At a time when the nation’s economic downturn is threatening to spoil holiday shopping, retailers are scrambling to milk the season for all it’s worth.
In recent years, retailers have tried to get a jump on holiday sales by opening earlier and earlier on the season’s official post-Thanksgiving kickoff, Black Friday.
Last year, that meant Kohl’s and J.C. Penney stores in the Capital Region opened on Black Friday at 4 a.m., an hour earlier than the previous year. On Nov. 28, they will again open at that pre-dawn hour.
Highlighting retailers’ desperation, they are now beginning the Black Friday festivities even earlier. The Pittsfield, Mass.-based KB Toys will open 270 of its 460 stores at midnight on Black Friday, including those at Colonie Center, Rotterdam Square mall and Wilton Mall, according to the retailer’s Web site.
Boscov’s, the Reading, Pa., department store chain attempting to climb out of bankruptcy court, will keep its stores at Colonie Center and Clifton Park Center open on Thanksgiving Day. Susan Keegan, general manager of the Clifton Park mall, said Boscov’s will open next Thursday at 8 a.m. and close at 1 p.m.
A store manager told Keegan last weekend the move to keep Boscov’s open on Thanksgiving — unlike last year — comes in light of the chain’s new ownership. Reuters reported Wednesday that a family group lead by Albert Boscov and Edwin Lakin expect to close on a deal to buy the department store chain for up to $300 million in a Delaware bankruptcy court by Friday. A Boscov’s spokeswoman did not immediately return a call seeking comment.
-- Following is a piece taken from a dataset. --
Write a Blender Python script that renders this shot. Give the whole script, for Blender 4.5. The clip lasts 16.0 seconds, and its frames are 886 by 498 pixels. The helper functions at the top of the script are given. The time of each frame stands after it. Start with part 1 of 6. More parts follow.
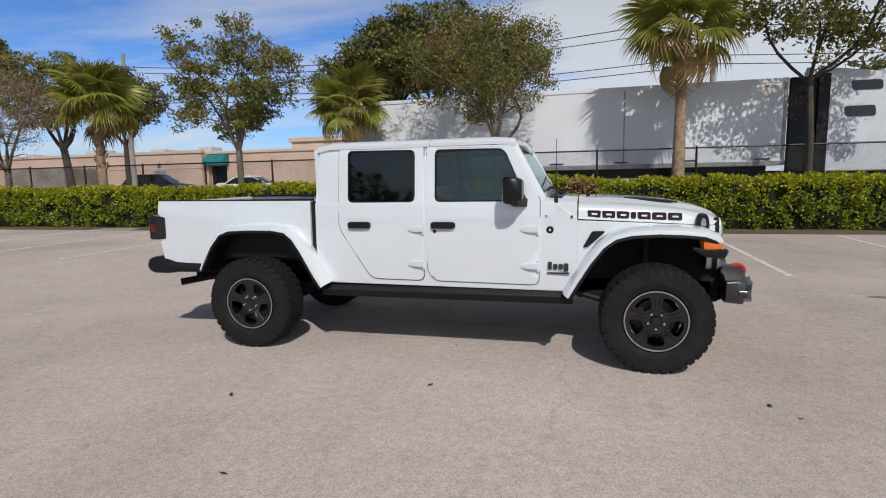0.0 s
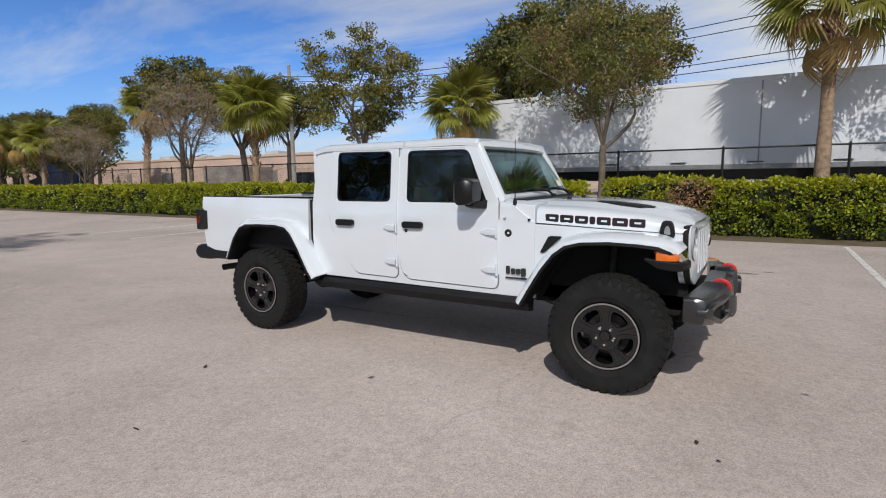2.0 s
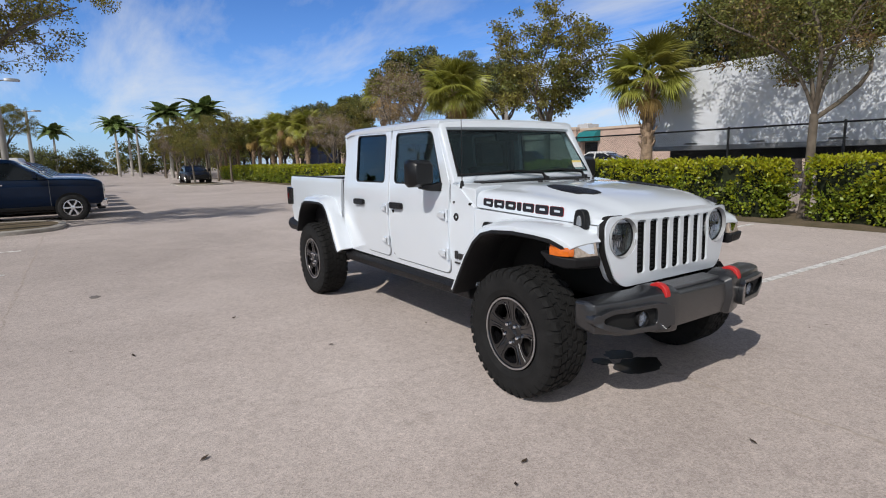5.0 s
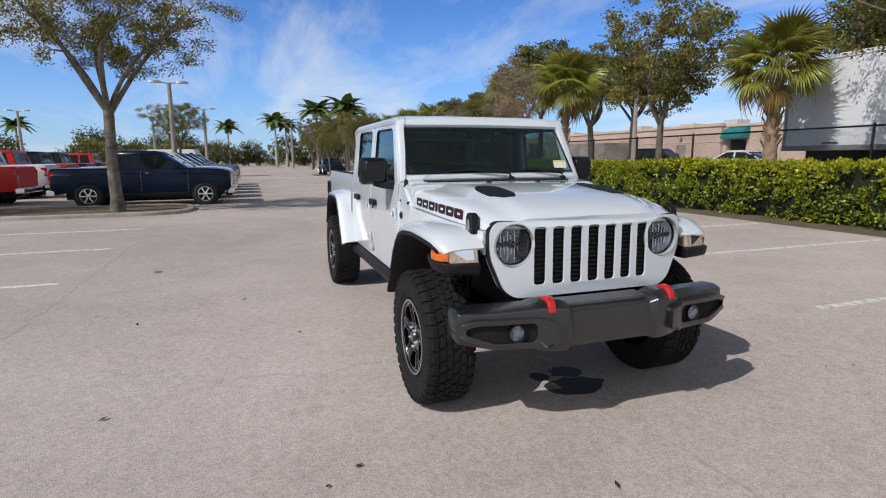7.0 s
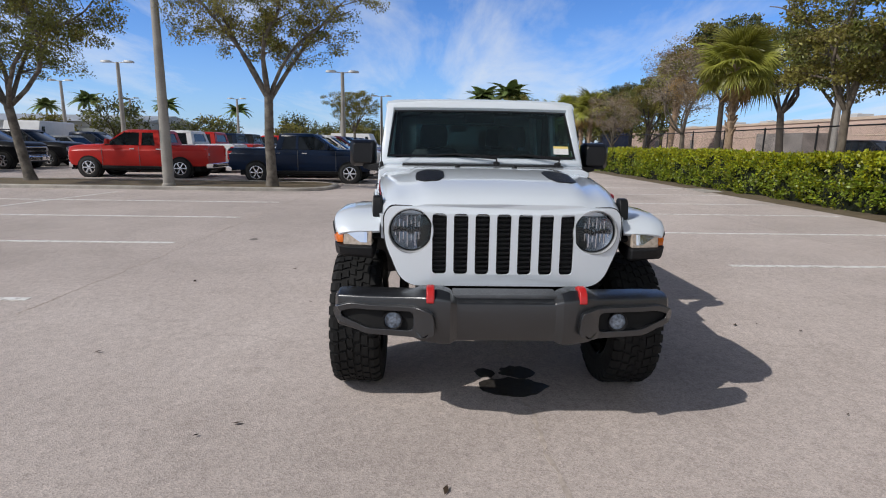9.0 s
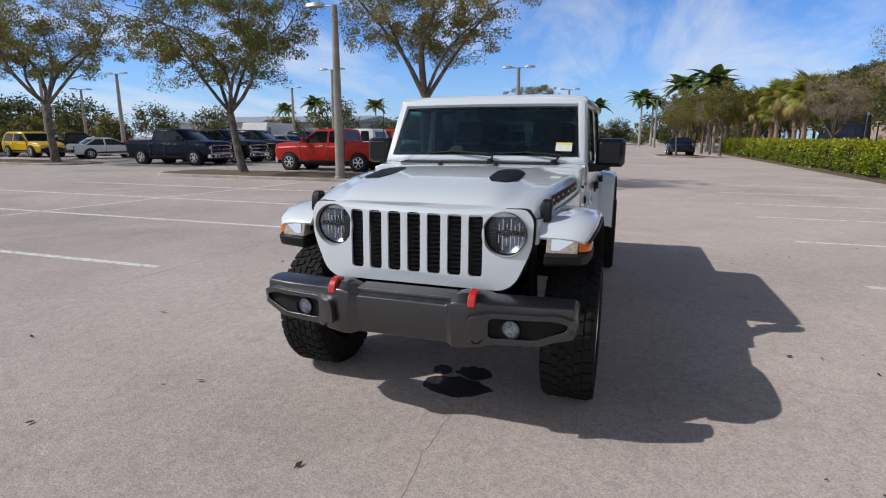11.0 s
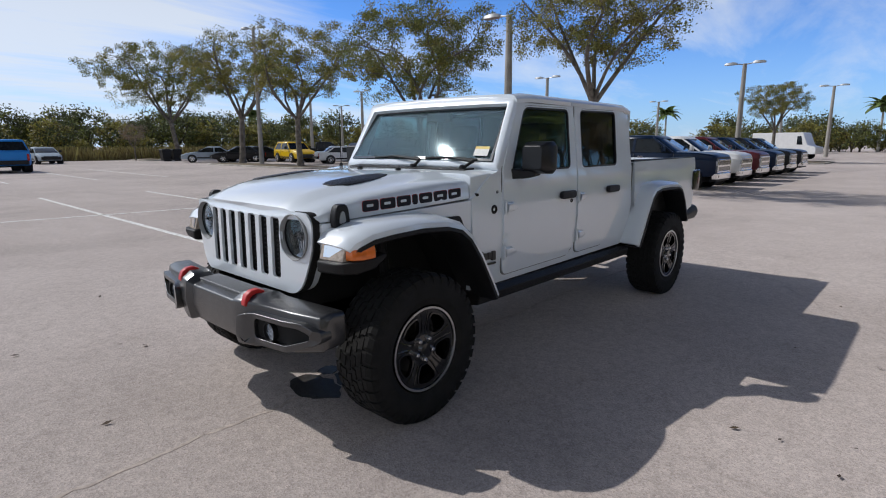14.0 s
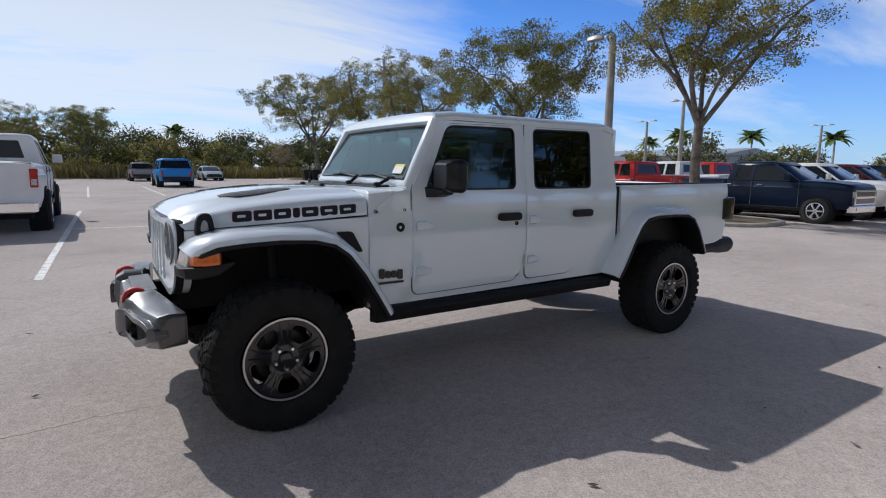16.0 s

As a sign of the times, Rotterdam Square and Wilton Mall are holding pajama parties Black Friday morning. They will distribute $25 gift cards to the first 50 customers who show up in mall lounge areas wearing pajamas. The Santa Monica, Calif.-based Macerich, which owns Rotterdam Square and Wilton Mall, tested the pajama lounge promotion last year with some success.
“We think it’s going to be a nice and fun thing for our shoppers. They come here so early, and we’d like to reward them,” said Becky Valenti, the marketing manager at Rotterdam Square and Wilton Mall.
But the holiday season likely will be less fun for retailers. The National Retail Federation is forecasting holiday sales to grow by 2.2 percent to $470.4 billion. That sales growth rate would be the lowest on record since 2002’s increase of 1.3 percent and it would fall below the 10-year average rate of 4.4 percent.
The NRF, a Washington trade organization, attributed the softer holiday sales to waning consumer confidence, which will force shoppers to be more conservative in stores. The Siena Research Institute last week reported that New York’s consumer confidence reached a record low in October.
Food and gas prices have declined significantly since the NRF issued its holiday sales forecast in September, leaving consumers with more cash to carry to the stores. But federation spokeswoman Kathy Grannis said the 2.2 percent sales growth prediction remains unchanged. The nation’s high unemployment rate, which in October climbed to a 14-year high at 6.5 percent, and credit concerns will offset the effects of lower gas and food, she said.
“We’re expecting a fantastic holiday season. For the first time in many years, the entire interior of the mall is 100 percent leased,” said Keegan at Clifton Park Center.
The Clifton Park mall currently has 79 stores, compared to 54 a year ago. Mall owner DCG Development Co. two years ago turned Clifton Park Center into an open-air mall, an overhaul that created much new but vacant retail space.
Among the new stores at Clifton Park Center is Bike World USA, which Richard and Debbie Himmelwright will open Friday. The couple has temporarily leased a 4,500-square-foot space, in which they will combine their two separate businesses.
Richard Himmelwright is the owner of Freeman’s Bridge Sports in Glenville, and his wife owns a bike accessories Internet company called BikeWorldUSA.com. The Glenville sports shop will remain open.
“In the mall, we’re going to get a lot more action, so I’m expecting a good day,” Richard Himmelwright said of Black Friday.
The Schenectady-based Northeastern Fine Jewelry will again attempt to lure customers into its shops by offering them high-tech gizmos.
The retailer last year gave away iPhones and iPods to customers who made Black Friday purchases exceeding $1,000. This year on Black Friday and the following Saturday, Northeastern will give second-generation iPhones to customers who spend at least $999. Customers spending at least $1,099 can choose between a Nintendo Wii or iPhone 3G.
Representatives at the Capital Region’s two largest malls — Crossgates and Colonie Center — could not be reached for comment.
In Guilderland, Trans World Entertainment President and Chief Operating Officer James Litwak said the FYE chain store parent is preparing to confront the economic downturn this holiday season with some of its deepest discounts on music, movies and video games.
“The retail climate is difficult. If there’s one day they’re going to shop, it’s that day,” Litwak said.